Blog | Que parezca un accidente

Una hostia a tiempo

HACE UNOS meses, mientras me encontraba en un bar aplazando todo el trabajo inaplazable que tenía pendiente, observé cómo uno de los dos hombres que se acodaban a mi lado en la barra extraía de su bolsillo un pequeño pulverizador de colonia e insistía en que el otro se la pusiese. Como es natural cuando uno bebe acompañado, habían invertido las dos últimas horas en armar conversaciones estériles que más tarde justificarían su retraso en el cumplimiento de alguna obligación familiar, por lo que el affaire de la colonia despertó mi atención. Como lo habría hecho cualquier otra anomalía.

El más alto rechazaba el perfume, pero su amigo porfiaba. Quiero pensar que su intención no era otra que obtener alguna clase de veredicto sobre la calidad de la loción, sin embargo su perseverancia era exasperante. Después de mucho insistir y tras varias negativas rotundas, optó por rociar a traición a su acompañante, que se defendía del espray con un movimiento de manos ridículo e inútil, como si buscase el pomo de una puerta en una habitación a oscuras. «¿Lo ves?», repetía el agresor al terminar. «¿Ves lo que te decía?». El alto se puso en pie, apartó el taburete y, desprendiendo una fresca y sugerente fragancia a rosas y jazmín, le pegó un bofetón que lo mandó al suelo.

El guantazo fue impecable. De una factura bellísima. La mano abierta dibujó un arco perfecto en el aire e impactó de lleno en la mejilla de su amigo, que cayó a plomo. Me entraron ganas de alzar una cartulina con mi puntuación: 10. Fue lo más parecido que he visto a lo que imagino que serán los bofetones de Dios.

Caí entonces en la cuenta de que apenas se ven ya tortazos decentes. De que nadie en su sano juicio resuelve hoy en día sus disputas a sopapos, en plena calle, como hombres de bien. La gente se enzarza en discusiones que no acaban nunca o, lo que es peor, que acabaron hace mucho tiempo pero siguen ahí, encasquilladas en la última palabra como una vieja pistola sin dueño. Cualquier cosa menos liarse a trompazos, no vaya alguien a pensar que no somos civilizados. Qué gran error.

¿Se atrevería alguien a tachar de primitivos, por ejemplo, a Gabriel García Márquez y Mario Vargas Llosa? La causa no está muy clara, pero cuando ambos se encontraron en el vestíbulo del Teatro Bellas Artes de Ciudad de México el 12 de febrero de 1976 a propósito de la presentación de una película cuyo guión era obra del peruano, éste tumbó a su colega de un puñetazo.

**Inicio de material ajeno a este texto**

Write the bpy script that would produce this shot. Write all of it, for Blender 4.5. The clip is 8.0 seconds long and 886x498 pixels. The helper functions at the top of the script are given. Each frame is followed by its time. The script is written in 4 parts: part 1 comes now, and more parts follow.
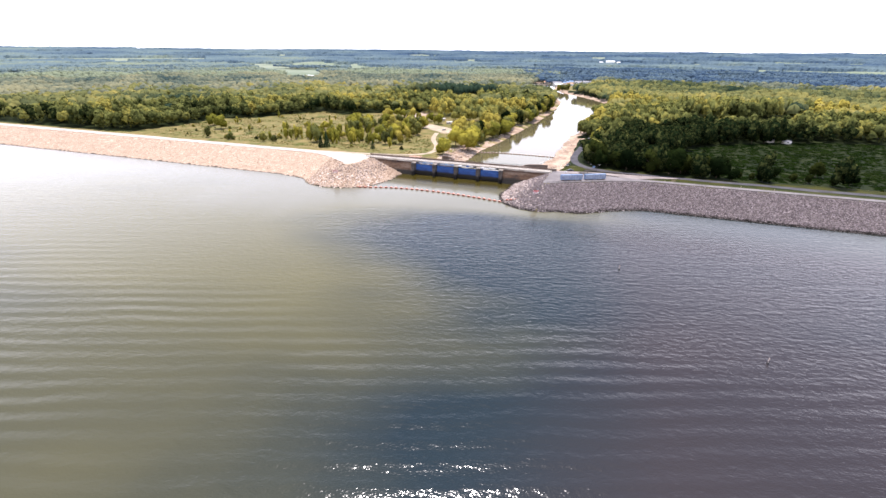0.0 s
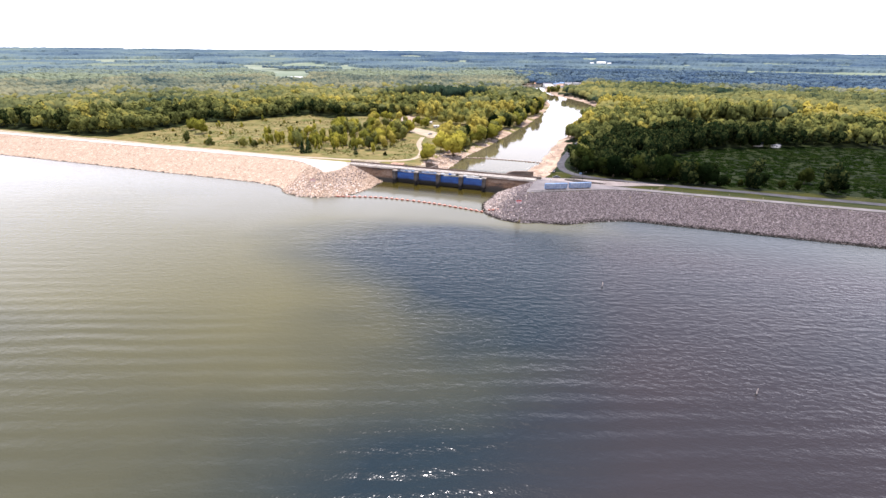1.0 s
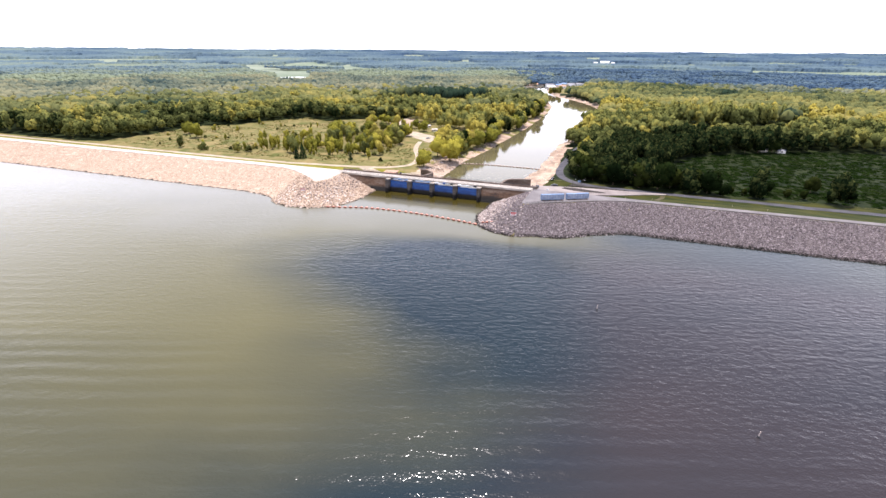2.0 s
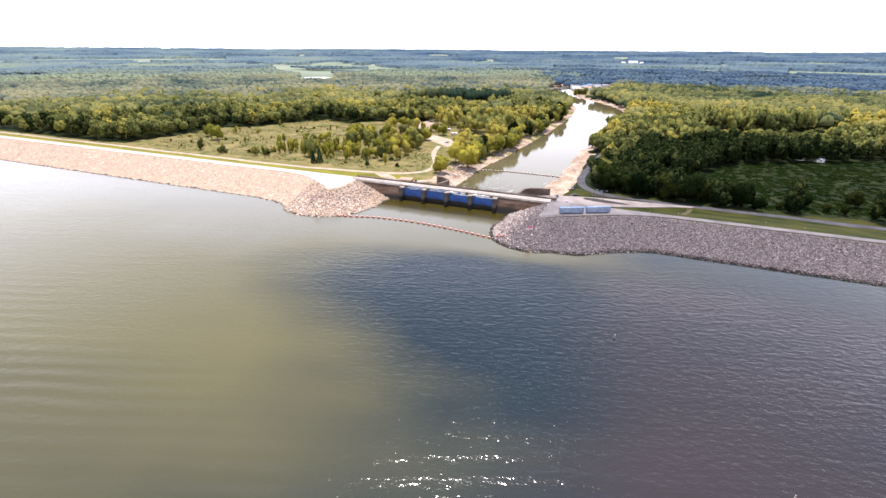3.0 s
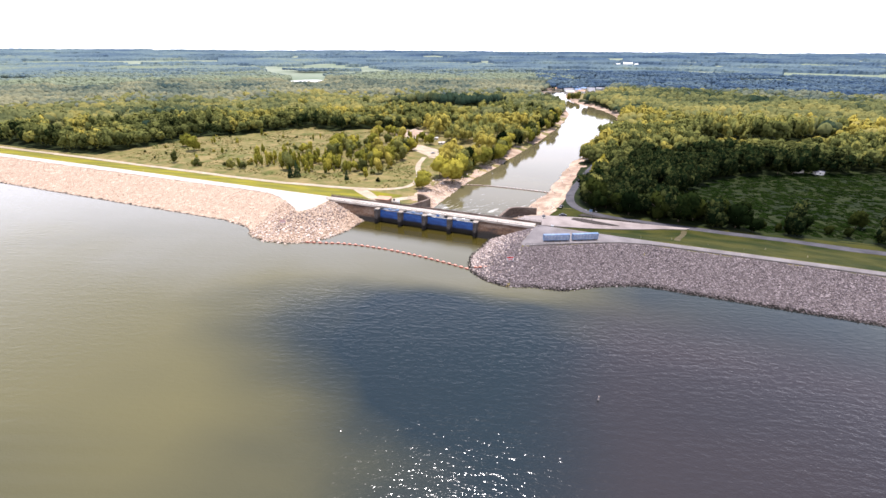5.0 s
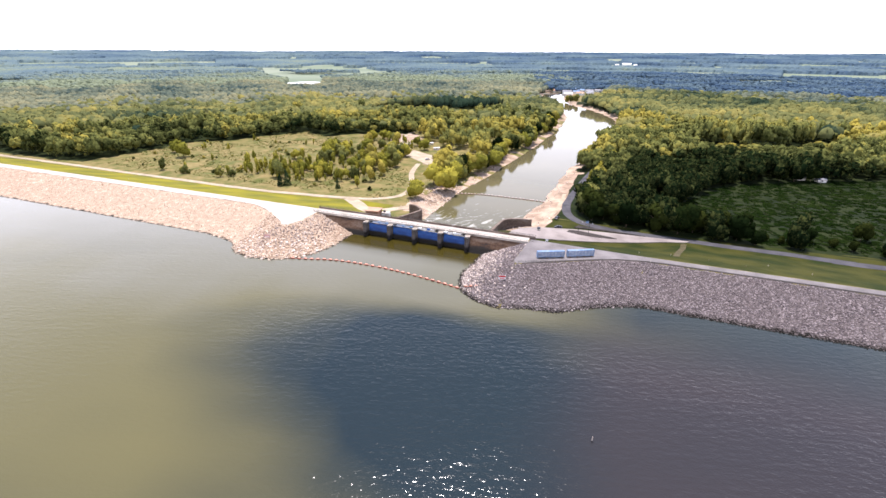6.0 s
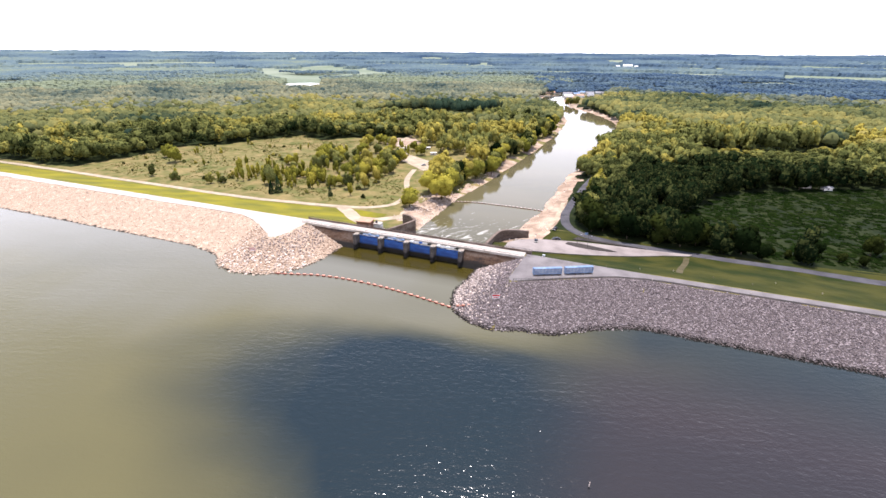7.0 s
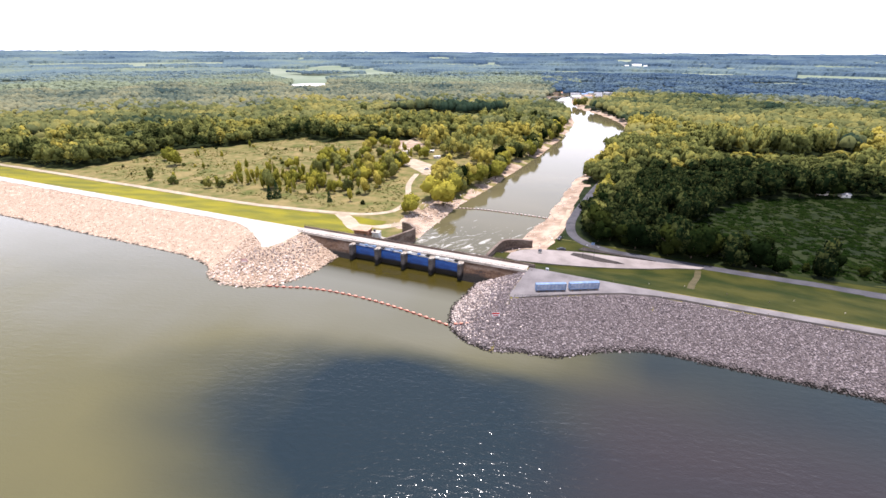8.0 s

Sin mediar palabra. Con un derechazo elegante y cortés, propio de un caballero.

Y qué menos. Precisamente porque vivimos en una comunidad civilizada nadie debería sorprenderse que de que algunas diferencias se zanjen a hostiazo limpio. Entiéndanme. No cabe duda de que una sociedad que soluciona todos sus problemas a golpes es una sociedad primaria. Arcaica. Pero la nuestra no es en absoluto sospechosa de serlo. Vivimos en un mundo desarrollado, moderno, sometido a leyes y pautas de conducta que prevén una reacción para cada acción. Tal vez sea cierto, como apuntó Freud, que el primer humano que insultó a su enemigo en vez de tirarle una piedra fue el fundador de la civilización, pero también considero acertado pensar que después del largo camino recorrido desde entonces, perseverar en el insulto o en la discusión interminable no es propio de seres avanzados. Hay cosas que es mejor despachar de un buen bofetón.

Consideren si no el debate sobre el estado de la nación, arrojado al pueblo esta semana a modo de carnaza. ¿Cuántos años llevamos debatiendo sobre lo mismo y llegando a las mismas conclusiones? Esta vez, además, nuestros representantes se han acusado entre ellos de ser patéticos, soberbios, sinvergüenzas, mentirosos y hasta capos mafiosos, mientras algunos de los encargados de presidir el gallinero se dedicaban a enredar alegremente con su tablet, viendo la vida pasar. Cuánto mejor habría sido evitarnos el bochorno de varios días solventando el asunto en cuestión de minutos a base de mamporros. «Señorías… ¡a luchar!». Y mucho más divertido, oigan.

Algunos de ustedes, los más afortunados, creerán que estoy equivocado y podrán discutir al respecto durante décadas. En ‘Los pilares de la Tierra’ encontrarán un pasaje, justo cuando Tom Builder se encuentra a Ellen y a Jack en el bosque, en el que Ken Follet escribe: «Cualquier imbécil puede tomar parte en una pelea, pero el hombre prudente sabe mantenerse lejos de ellas». En mi opinión, hay que ser muy primitivo para escribir algo así. Si algún día me encuentro con Follet por la calle, le cruzo la cara.